Prospects can deteriorate further (and quickly) with a reversal in oil prices, increases in international interest rates, and an appreciation of the euro, which have so far been favorable to the Lebanese economy. One can only hope that regional instability will be reduced and that the political process will not revert back to stalemate. But even under the most promising scenarios in these two areas, the economic challenges are daunting.
David Butter | Associate fellow in the Middle East and North Africa program at Chatham House, the Royal Institute of International Affairs
The Lebanese economy is far from healthy, but it’s not on the brink of bankruptcy. Public debt is a daunting 148 percent of GDP, but it has been higher in the past, and there are well-established mechanisms to refinance debts as they fall due. The foreign exchange reserves of the Central Bank have climbed to $42 billion—partly thanks to switching Lebanese pound debt to Eurobonds—which is enough to cover more than two years of imports. Real GDP growth has slumped since 2010 to below 2 percent, reflecting the impact of the Syrian conflict. Syrian reconstruction and an offshore oil and gas bonanza could turn things round, but not for some time, if at all. The revival of tourism has been positive, but could be undermined by new security crises.
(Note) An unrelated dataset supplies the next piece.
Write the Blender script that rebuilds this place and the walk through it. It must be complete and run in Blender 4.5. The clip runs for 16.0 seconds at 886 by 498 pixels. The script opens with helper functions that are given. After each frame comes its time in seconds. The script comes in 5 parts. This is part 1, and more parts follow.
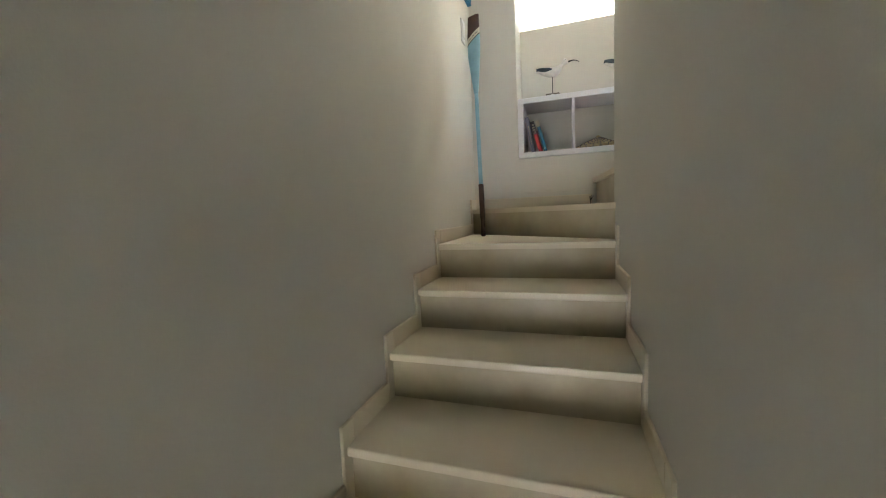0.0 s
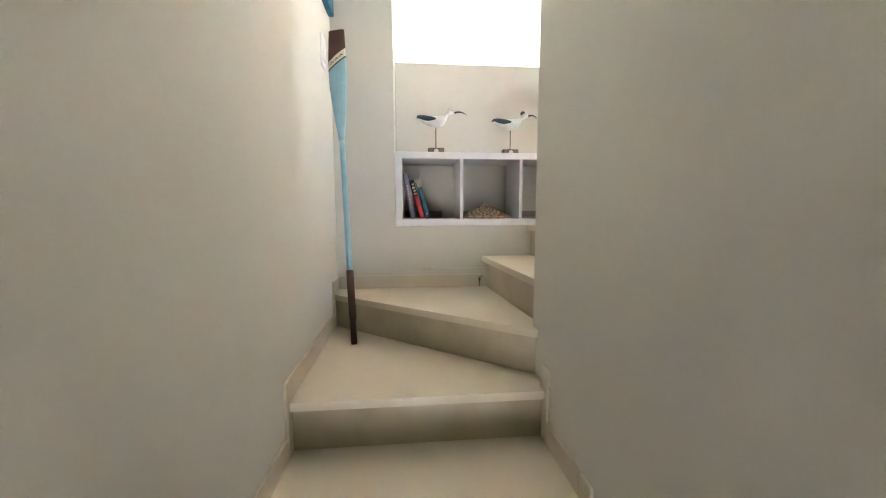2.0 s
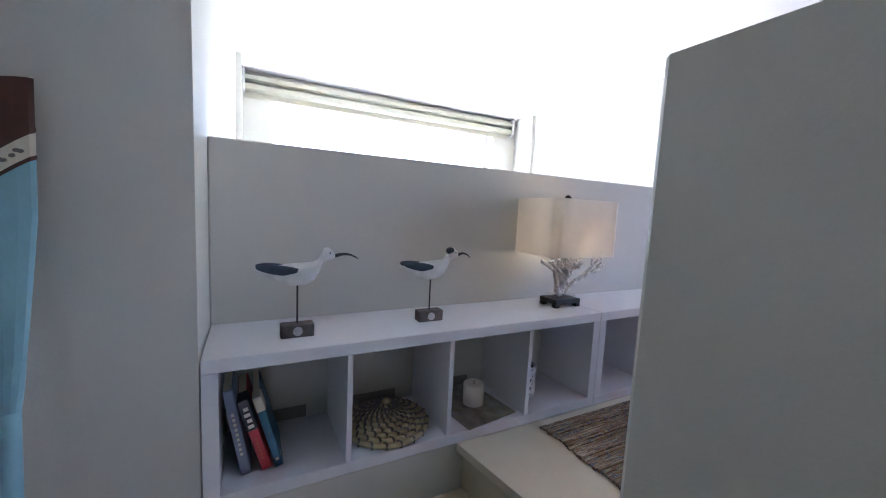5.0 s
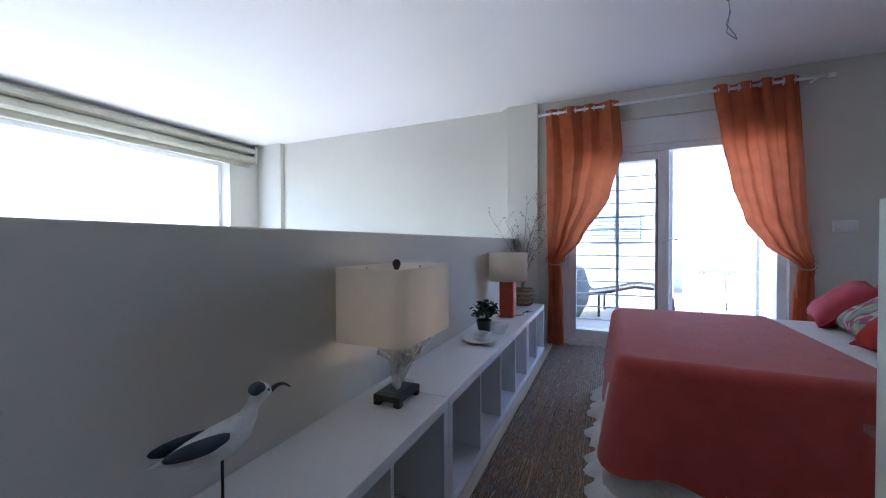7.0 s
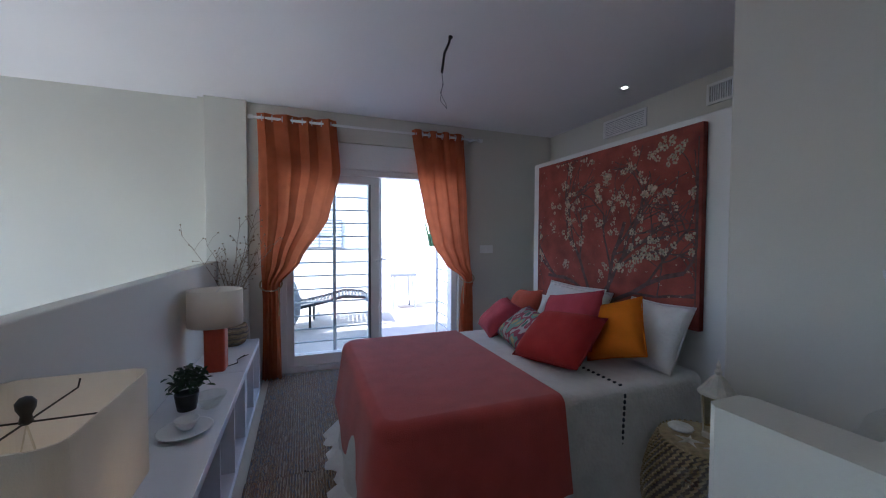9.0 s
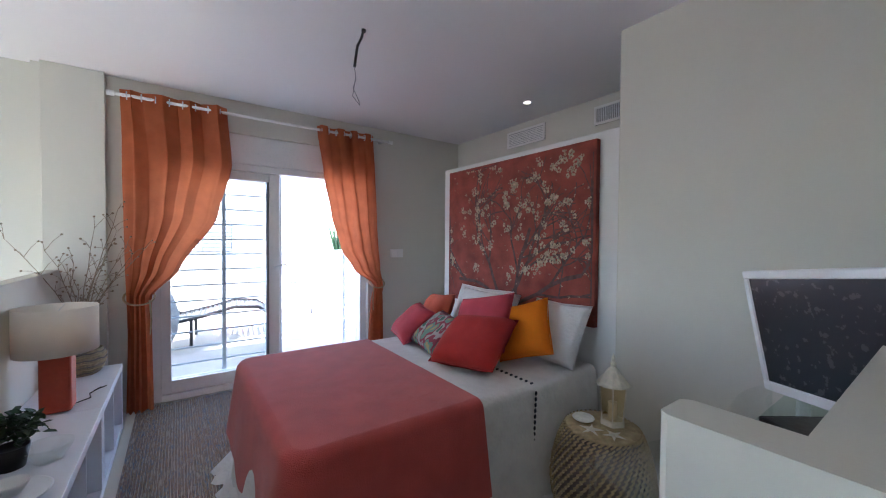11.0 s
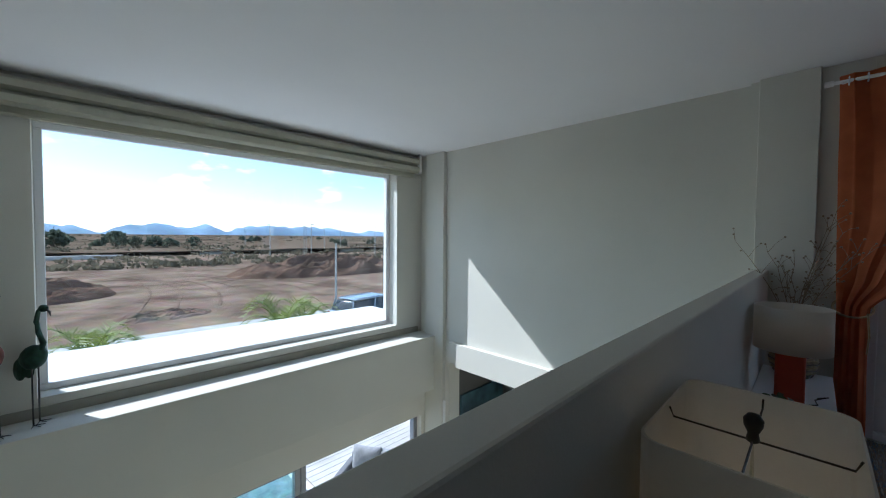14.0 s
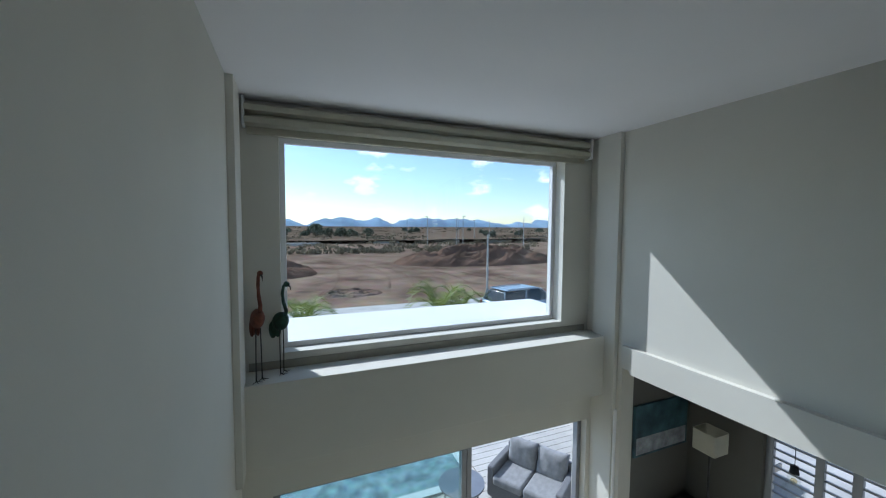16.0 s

Keeping Lebanon solvent depends on maintaining the confidence of creditors. They are unlikely to be impressed by the government’s failure to get a grip on fiscal policy. The recent deal for higher state salaries in return for modest hikes in the value-added tax and some other taxes has been stymied by political squabbles, and the budget deficit is getting close to 10 percent of GDP.
Sami Nader | Director of the Levant Institute for Strategic Affairs, economist, and a lecturer at Université Saint Joseph in Beirut
Lebanon’s financial situation today is not so very different from that of Greece in 2009. It faces an increasing budget deficit, equivalent to 11 percent of GDP, which is leading to an alarming level of public debt, coupled with a high level of corruption and the absence of growth. In fact for the sixth year in a row, since the outbreak of the uprisings in the Arab world, particularly in Syria, Lebanon’s debt is growing five times faster than its economy—the economy is growing at an average growth rate of 1.2 percent.
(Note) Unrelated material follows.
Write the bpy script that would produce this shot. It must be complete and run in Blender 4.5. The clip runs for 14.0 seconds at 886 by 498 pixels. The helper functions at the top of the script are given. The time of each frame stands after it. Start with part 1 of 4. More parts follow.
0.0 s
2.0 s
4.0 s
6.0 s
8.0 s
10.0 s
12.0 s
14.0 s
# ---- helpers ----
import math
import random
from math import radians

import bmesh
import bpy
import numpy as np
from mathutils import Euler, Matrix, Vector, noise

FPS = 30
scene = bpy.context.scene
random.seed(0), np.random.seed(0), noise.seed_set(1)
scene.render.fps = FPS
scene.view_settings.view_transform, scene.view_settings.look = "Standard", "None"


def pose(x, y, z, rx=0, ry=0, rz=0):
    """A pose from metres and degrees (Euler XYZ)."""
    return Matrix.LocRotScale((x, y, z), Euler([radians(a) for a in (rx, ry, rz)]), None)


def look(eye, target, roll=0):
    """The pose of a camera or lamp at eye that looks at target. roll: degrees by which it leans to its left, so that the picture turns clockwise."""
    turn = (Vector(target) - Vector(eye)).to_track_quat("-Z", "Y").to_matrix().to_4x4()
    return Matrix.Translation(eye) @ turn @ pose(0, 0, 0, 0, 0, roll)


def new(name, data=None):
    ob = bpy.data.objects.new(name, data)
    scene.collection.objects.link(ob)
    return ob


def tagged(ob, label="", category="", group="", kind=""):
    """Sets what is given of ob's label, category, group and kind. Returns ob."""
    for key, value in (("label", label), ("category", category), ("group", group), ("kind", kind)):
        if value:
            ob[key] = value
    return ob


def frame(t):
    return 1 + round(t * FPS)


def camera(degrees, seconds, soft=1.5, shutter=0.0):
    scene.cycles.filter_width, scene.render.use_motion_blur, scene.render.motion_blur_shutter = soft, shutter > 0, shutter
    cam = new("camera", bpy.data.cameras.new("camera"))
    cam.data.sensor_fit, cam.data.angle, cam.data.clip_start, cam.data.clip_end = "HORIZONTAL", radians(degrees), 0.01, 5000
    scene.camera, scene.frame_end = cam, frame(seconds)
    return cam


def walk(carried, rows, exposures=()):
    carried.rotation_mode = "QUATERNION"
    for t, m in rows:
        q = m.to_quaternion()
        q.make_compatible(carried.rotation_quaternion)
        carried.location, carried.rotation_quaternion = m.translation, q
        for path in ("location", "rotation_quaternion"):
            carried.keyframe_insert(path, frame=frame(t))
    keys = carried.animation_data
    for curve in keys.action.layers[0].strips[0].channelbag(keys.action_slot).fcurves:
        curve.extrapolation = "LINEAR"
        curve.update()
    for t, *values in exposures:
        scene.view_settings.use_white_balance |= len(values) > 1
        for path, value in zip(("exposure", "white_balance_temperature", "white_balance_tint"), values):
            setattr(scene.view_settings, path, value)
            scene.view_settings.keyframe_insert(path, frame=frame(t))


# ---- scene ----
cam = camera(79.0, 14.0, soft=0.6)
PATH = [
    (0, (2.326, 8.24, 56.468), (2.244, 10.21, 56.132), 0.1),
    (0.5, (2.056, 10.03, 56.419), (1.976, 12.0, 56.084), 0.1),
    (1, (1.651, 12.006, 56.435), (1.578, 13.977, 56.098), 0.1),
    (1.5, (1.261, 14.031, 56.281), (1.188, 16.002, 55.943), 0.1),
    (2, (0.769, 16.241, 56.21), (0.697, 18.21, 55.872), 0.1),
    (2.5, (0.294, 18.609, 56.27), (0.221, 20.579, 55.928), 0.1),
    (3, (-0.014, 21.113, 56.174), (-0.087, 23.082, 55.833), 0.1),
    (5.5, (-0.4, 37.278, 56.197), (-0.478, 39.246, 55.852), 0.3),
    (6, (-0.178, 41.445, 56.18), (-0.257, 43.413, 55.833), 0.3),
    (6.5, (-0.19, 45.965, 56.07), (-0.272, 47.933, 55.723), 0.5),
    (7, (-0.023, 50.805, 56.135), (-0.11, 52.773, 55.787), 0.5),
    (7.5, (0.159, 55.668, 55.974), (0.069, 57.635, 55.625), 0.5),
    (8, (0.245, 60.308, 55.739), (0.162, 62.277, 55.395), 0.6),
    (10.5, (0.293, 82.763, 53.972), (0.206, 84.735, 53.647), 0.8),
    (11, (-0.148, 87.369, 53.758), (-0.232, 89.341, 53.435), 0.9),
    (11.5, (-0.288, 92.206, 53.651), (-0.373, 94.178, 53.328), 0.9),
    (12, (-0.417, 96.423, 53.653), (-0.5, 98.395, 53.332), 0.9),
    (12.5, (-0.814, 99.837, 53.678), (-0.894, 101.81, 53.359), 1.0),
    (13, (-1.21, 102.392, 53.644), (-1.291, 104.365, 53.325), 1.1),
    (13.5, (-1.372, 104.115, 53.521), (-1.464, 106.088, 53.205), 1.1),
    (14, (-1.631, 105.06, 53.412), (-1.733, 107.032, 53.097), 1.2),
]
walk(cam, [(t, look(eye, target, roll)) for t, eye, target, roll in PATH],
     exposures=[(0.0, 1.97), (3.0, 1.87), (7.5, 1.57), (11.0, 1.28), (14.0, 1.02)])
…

Lebanon’s Central Bank has managed so far to absorb the burden of the debt through its repeated resort to financial engineering, drawing on foreign currency in banks that are already overloaded with treasury bills. However, such policy is unsustainable and will not make up for the absence of economic planning and structural reforms. Unless drastic changes are initiated to reabsorb the budget deficit, such as privatizing the national electricity utility, Electricité du Liban, which is responsible for a significant share of the deficit, and kick-starting rapid growth, Lebanon is indeed edging towards collapse.
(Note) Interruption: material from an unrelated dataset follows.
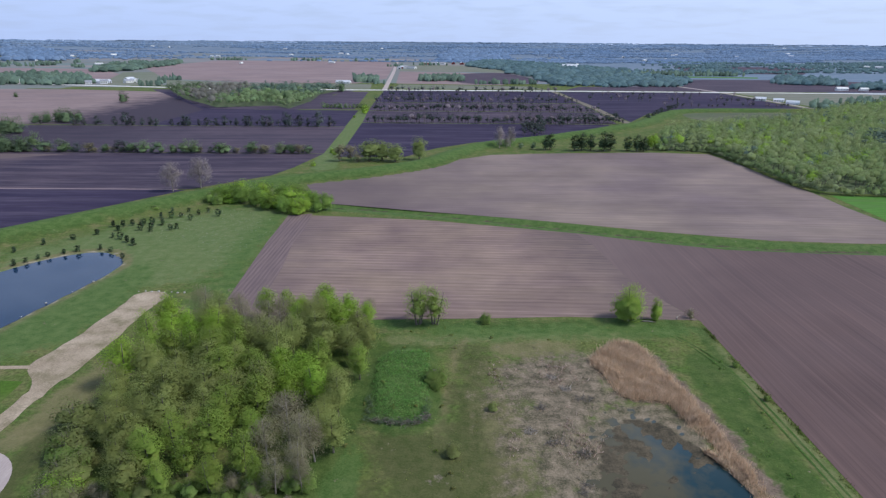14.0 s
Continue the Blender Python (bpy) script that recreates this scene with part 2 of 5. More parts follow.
SOIL_BACK = material("tilled_soil_mauve", (0.174, 0.131, 0.128), (0.252, 0.194, 0.161), (0.126, 0.096, 0.106), (0.011, 0.12, 0.8), (0.5, 0.18, 0.14),
                     bump=0.10, bump_scale=1.0, stretch=(0.06, 1, 1), turn=6, rows=(4.5, 96, 0.03), streaks=((0.004, 0.16, 0.05), (0.015, 0.02, 0.16)))
blend_over(SOIL_BACK, (0.108, 0.080, 0.086), 0, 0.0, 80.0, -40.0, 70.0, 0.3)
# muck soils carry extra blue in the colour, in place of distance haze
MUCK = material("black_muck_soil", (0.040, 0.032, 0.053), (0.059, 0.044, 0.064), (0.105, 0.080, 0.099), (0.012, 0.10, 0.7), (0.5, 0.5, 0.3), stretch=(0.10, 1, 1), rows=(7, 91, 0.05))
MUCK_PLAIN = material("plain_muck_soil", (0.045, 0.036, 0.059), (0.066, 0.049, 0.071), (0.118, 0.089, 0.111), (0.012, 0.10, 0.7), (0.5, 0.5, 0.3), stretch=(0.10, 1, 1), rows=(7, 91, 0.05))
blend_over(MUCK, (0.205, 0.148, 0.126), 0, 0.0, -250.0, -370.0, 110.0)
MUCK_FAR = material("brown_muck_soil", (0.072, 0.056, 0.075), (0.095, 0.071, 0.089), (0.046, 0.036, 0.056), (0.012, 0.08, 0.7), (0.5, 0.5, 0.3), stretch=(0.10, 1, 1), rows=(7, 91, 0.05))
blend_over(MUCK_FAR, (0.030, 0.024, 0.038), 0, 0.0, -215.0, -300.0, 70.0)
MUCK_DARK = material("wet_muck_soil", (0.026, 0.021, 0.047), (0.039, 0.029, 0.058), (0.069, 0.054, 0.086), (0.012, 0.10, 0.7), (0.5, 0.5, 0.3), stretch=(0.10, 1, 1), rows=(7, 84, 0.06))
# pink soils also lean blue, for haze laid into their colour
SOIL_PINK = material("tilled_soil_pink", (0.237, 0.168, 0.163), (0.275, 0.204, 0.199), (0.188, 0.143, 0.151), (0.006, 0.03, 0.2), (0.5, 0.4, 0.1), stretch=(0.3, 1, 1))
SOIL_PALE_WEST = material("tilled_soil_pink_west", (0.227, 0.163, 0.154), (0.260, 0.194, 0.185), (0.181, 0.135, 0.137), (0.006, 0.03, 0.2), (0.5, 0.4, 0.14), stretch=(0.3, 1, 1))
blend_over(SOIL_PALE_WEST, (0.044, 0.034, 0.050), 0, 0.0, -425.0, -350.0, 110.0, 0.04)
LANE = material("grassy_lane", (0.200, 0.165, 0.130), (0.155, 0.140, 0.100), (0.240, 0.200, 0.165), (0.02, 0.08, 0.5), (0.5, 0.4, 0.2))
# red cut and blue raised in the stubble to suggest hazy distance
STUBBLE = material("pale_stubble", (0.162, 0.175, 0.125), (0.199, 0.185, 0.156), (0.123, 0.150, 0.088), (0.006, 0.05, 0.4), (0.5, 0.4, 0.15), stretch=(0.2, 1, 1))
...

Sami Atallah: Economist and director of the Lebanese Center for Policy Studies in Beirut
Indeed, Lebanon appears to be headed toward economic bankruptcy. Its chronic fiscal deficit, compounded with a trade deficit, is exposing the country’s financing needs. Although for many years Lebanon managed to attract capital from abroad to address this gap through overly generous interest rates offered to domestic banks, this practice may be coming to an end. Declining oil rents in the Gulf countries, which are reducing remittances, regional instability, including the war in Syria, as well as a lack of interest by Gulf governments in coming to Lebanon’s rescue, all mean the Central Bank has had to financially engineer ways to bring capital into the banking system for finance consumption.
Yet the political elite does not seem willing to actually reform the system that is serving its interests through excessive spending and debt financing. Politicians will buy time through other gimmicks and will try to monetize the Syrian refugee crisis through another international conference to collect funds, lest any economic collapse have geopolitical consequences for Europe. While some may then praise the resilience of the economic system, it will remain fragile and vulnerable, with a poor record in creating jobs and enhancing the productivity of the private sector.
While Lebanon may avoid a crash as a result of these temporary measures, one thing is for sure: The country’s policymakers are morally and intellectually bankrupt when it comes to developing an economic system that delivers equitable growth for its citizens.